What is being asked: Transcribe the listing verbatim. Do not carry over any pictures.

Data shown:
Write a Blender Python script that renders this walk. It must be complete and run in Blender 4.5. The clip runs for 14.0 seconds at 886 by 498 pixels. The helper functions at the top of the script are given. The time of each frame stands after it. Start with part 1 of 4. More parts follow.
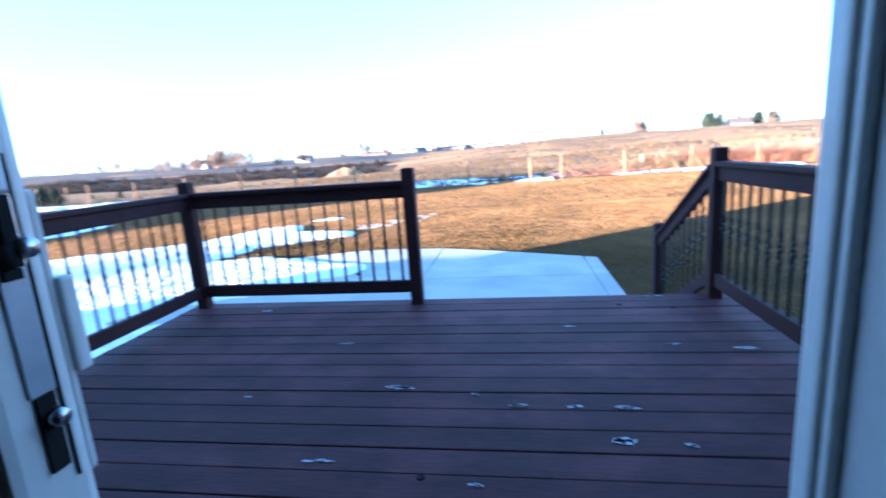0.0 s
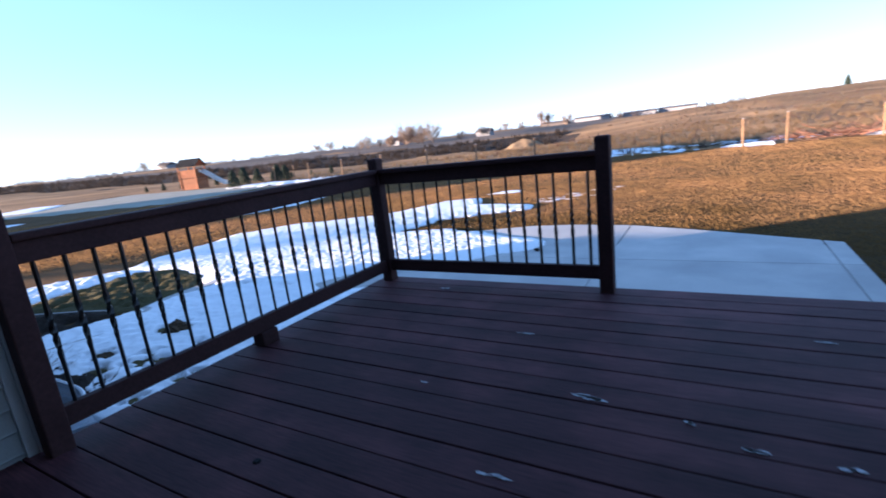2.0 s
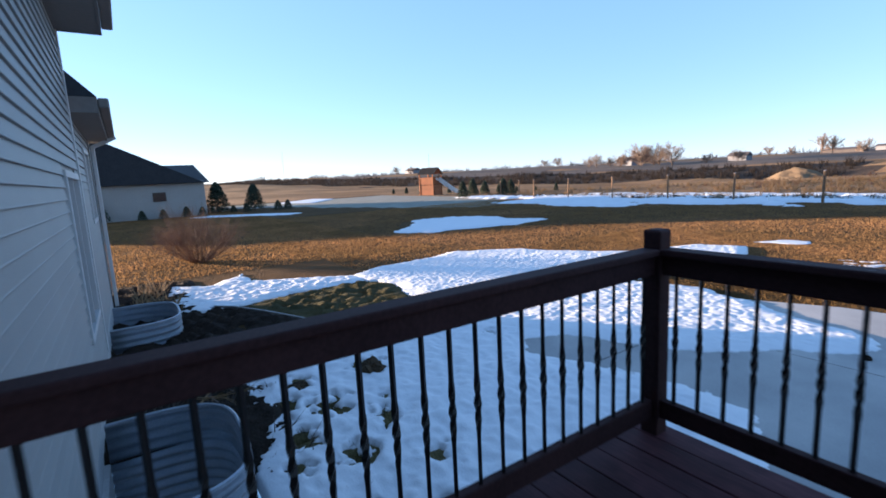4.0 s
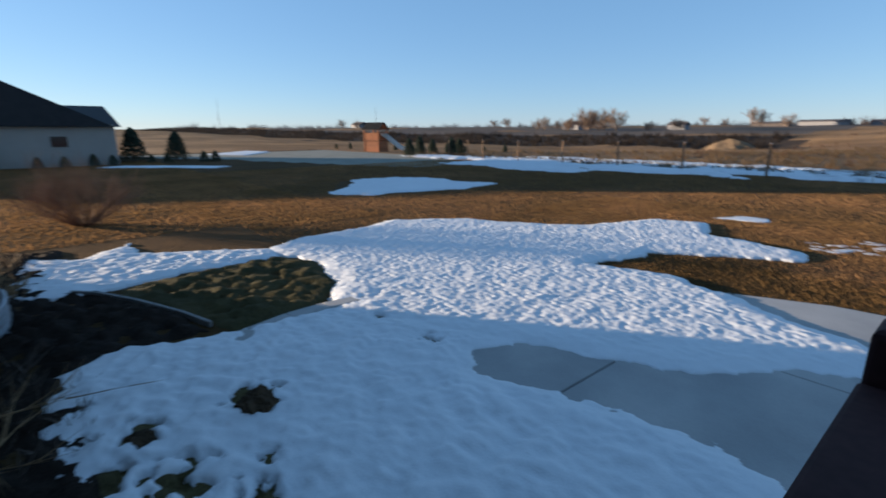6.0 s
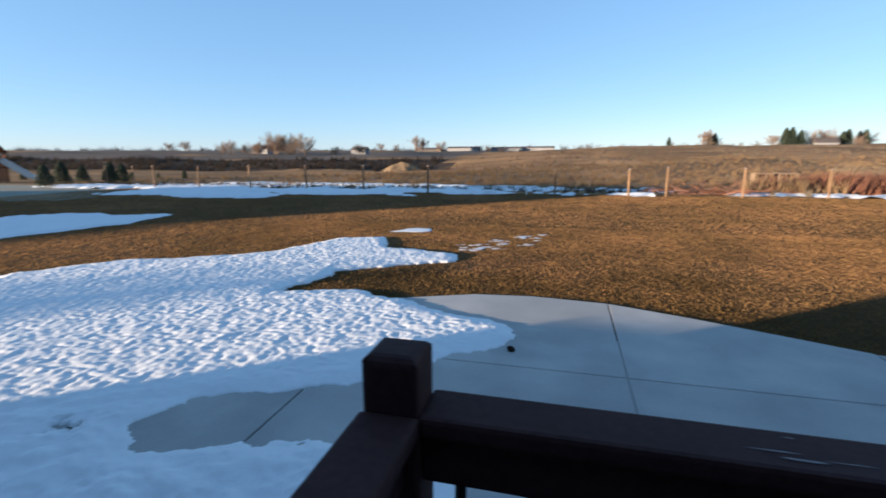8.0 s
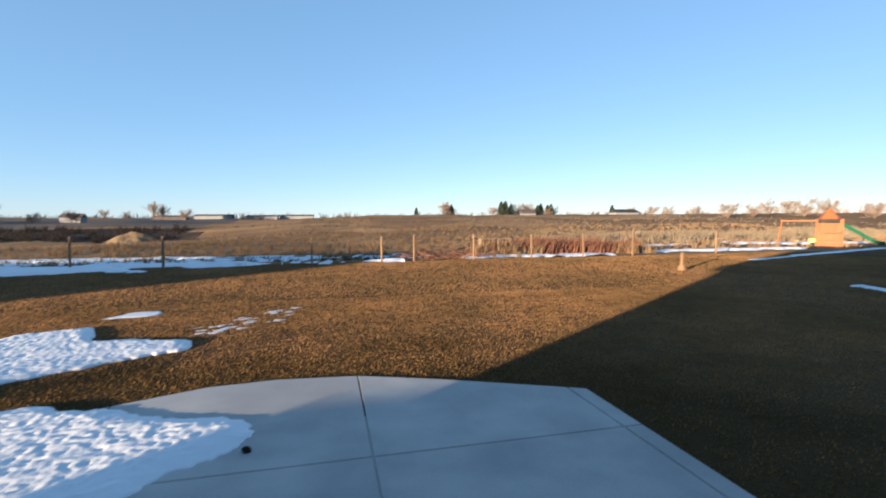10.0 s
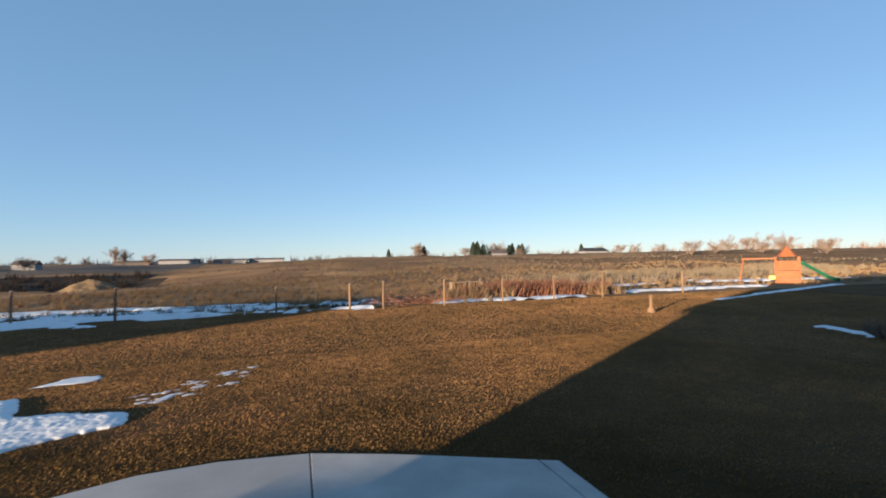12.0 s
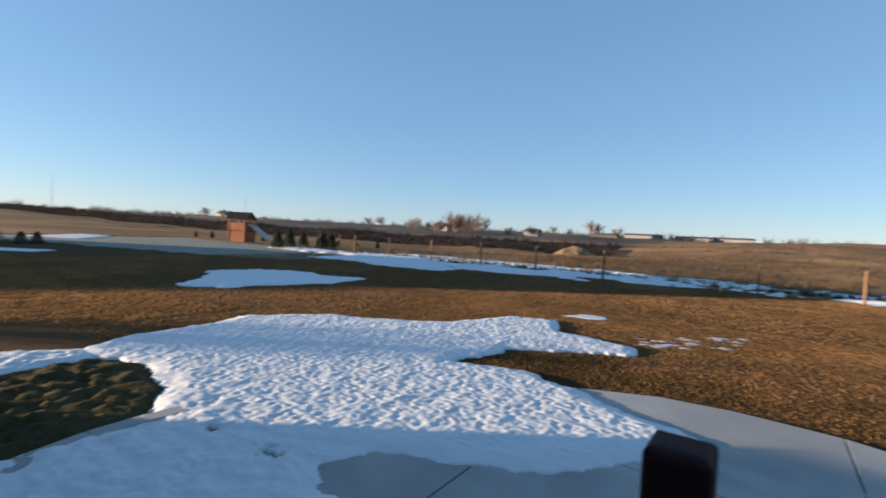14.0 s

Result of this exercise:
Write a Blender Python script that renders this walk. It must be complete and run in Blender 4.5. The clip runs for 14.0 seconds at 886 by 498 pixels. The helper functions at the top of the script are given. The time of each frame stands after it. Start with part 1 of 4. More parts follow.
0.0 s
2.0 s
4.0 s
6.0 s
8.0 s
10.0 s
12.0 s
14.0 s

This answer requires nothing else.